Shaw also observes the contemporary cultural and political scene with resignation. "It's very hard for me to take anything seriously. You've gotta be very young to think you're going to make much of a dent." Shaw, of course, made a rather sizable dent. "I did make a small difference," he concedes when Tom and I protest his claim of insignificance. "I was in World War II, and went around the Pacific playing for the troops, but there was this enormous conflict. I was one tiny little flash in all that."
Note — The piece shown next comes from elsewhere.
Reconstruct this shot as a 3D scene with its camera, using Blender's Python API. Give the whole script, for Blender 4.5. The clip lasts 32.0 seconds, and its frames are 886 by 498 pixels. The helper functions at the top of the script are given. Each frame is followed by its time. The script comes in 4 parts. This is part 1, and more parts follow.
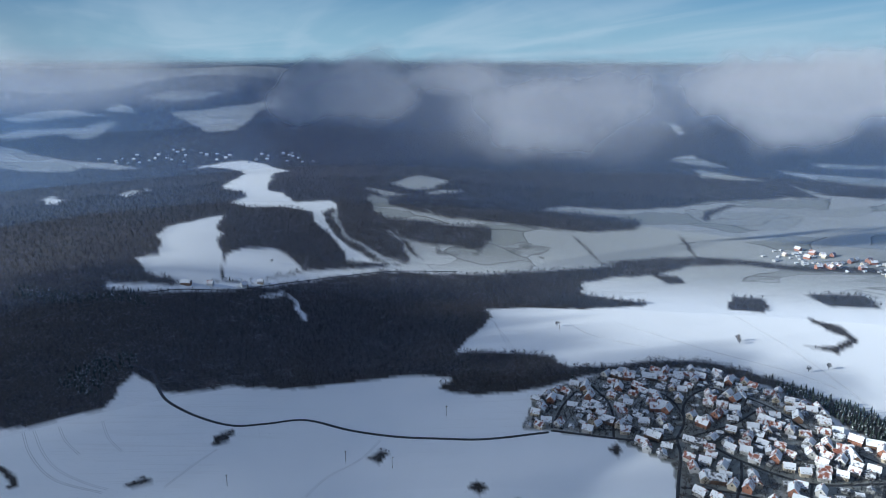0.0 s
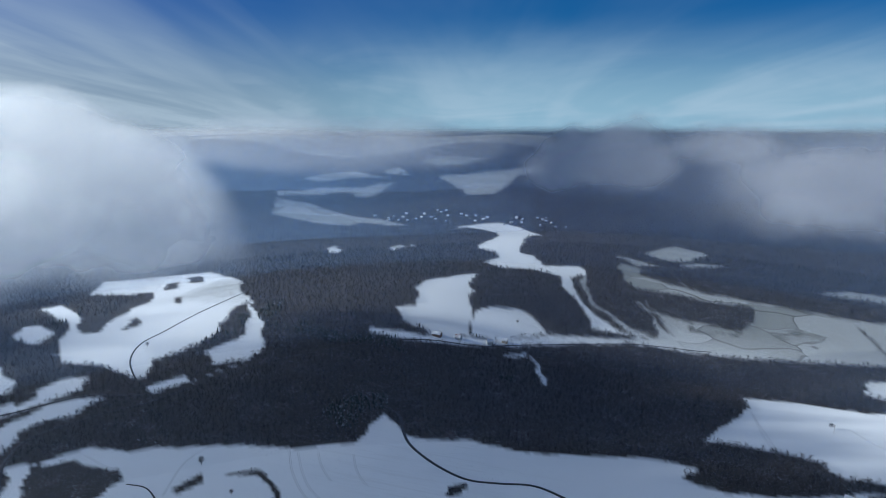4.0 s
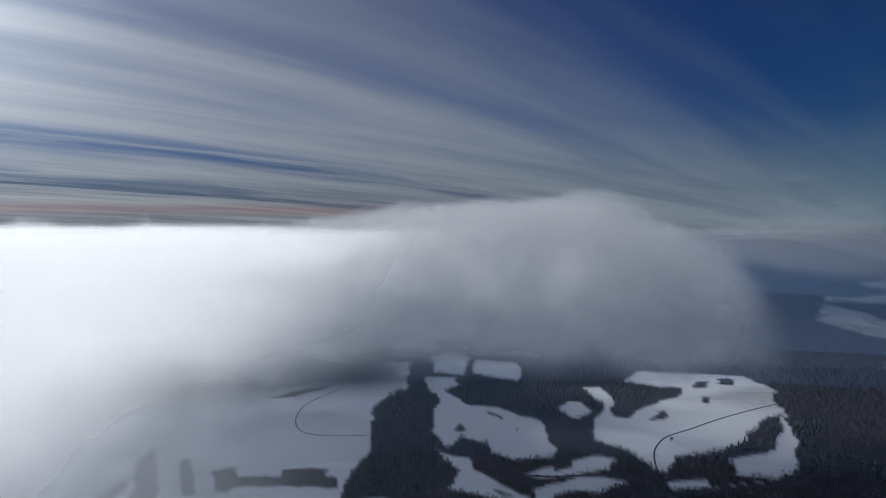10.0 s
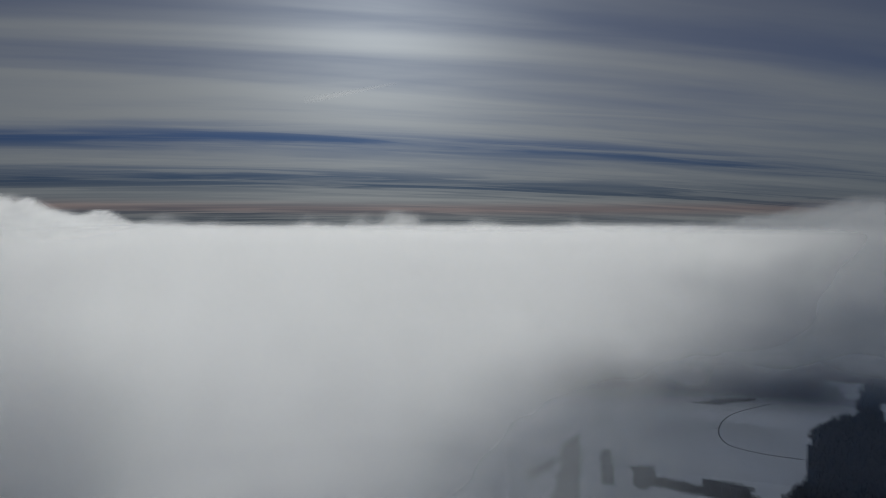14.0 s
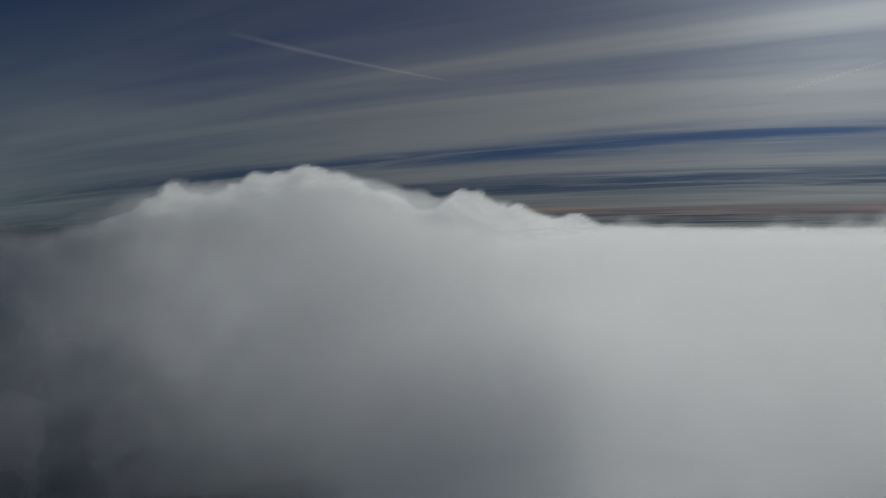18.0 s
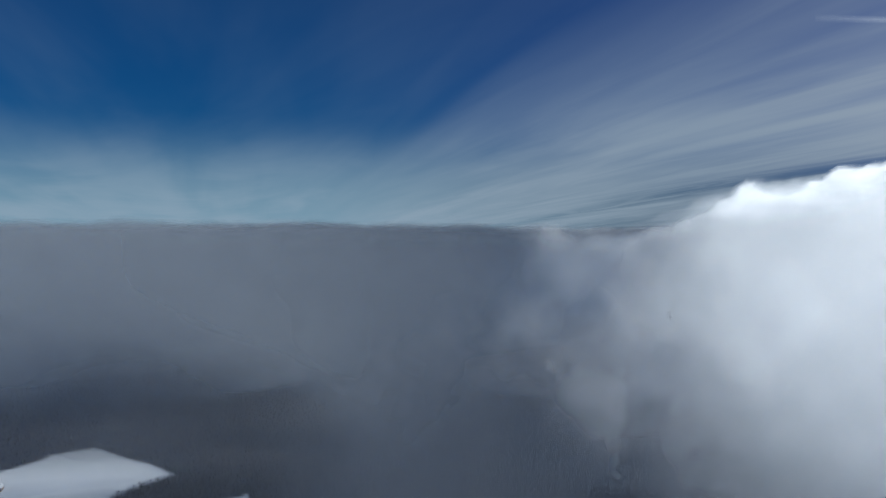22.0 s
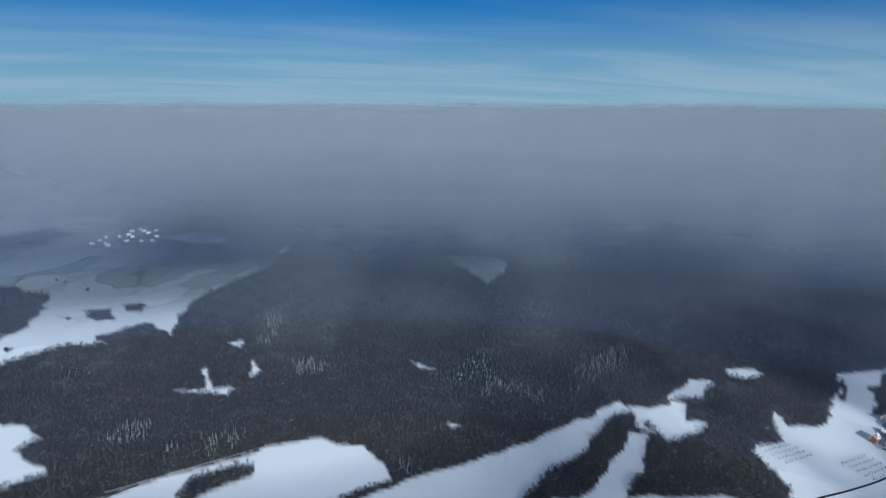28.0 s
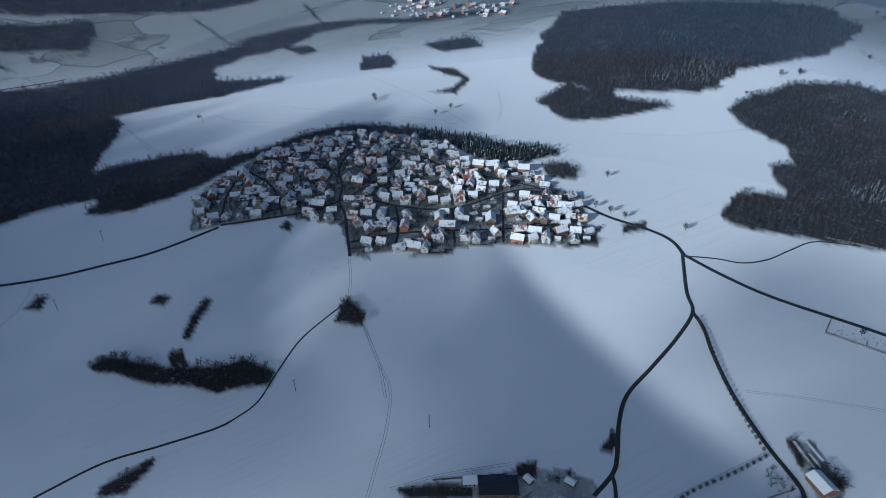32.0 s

Despite this sense of withdrawal, his 1979 account of surviving McCarthyism is, if not a rallying cry, then a welcome consolation for a time when a crop of young Republicans are reviving the religious right:
"I'm convinced that the thing that saved me, the one thing that kept me going, through it all, was sheer downright orneriness, the fact that I was just too damned mulish to lie down and oblige a pack of righteous idiots who believed they cornered the market on truth. Besides, I was curious to see what might happen next. Who knows? (I kept thinking) there may be a sudden outbreak of mass sanity. Hey, don't laugh. It may happen yet. Listen, anything is possible."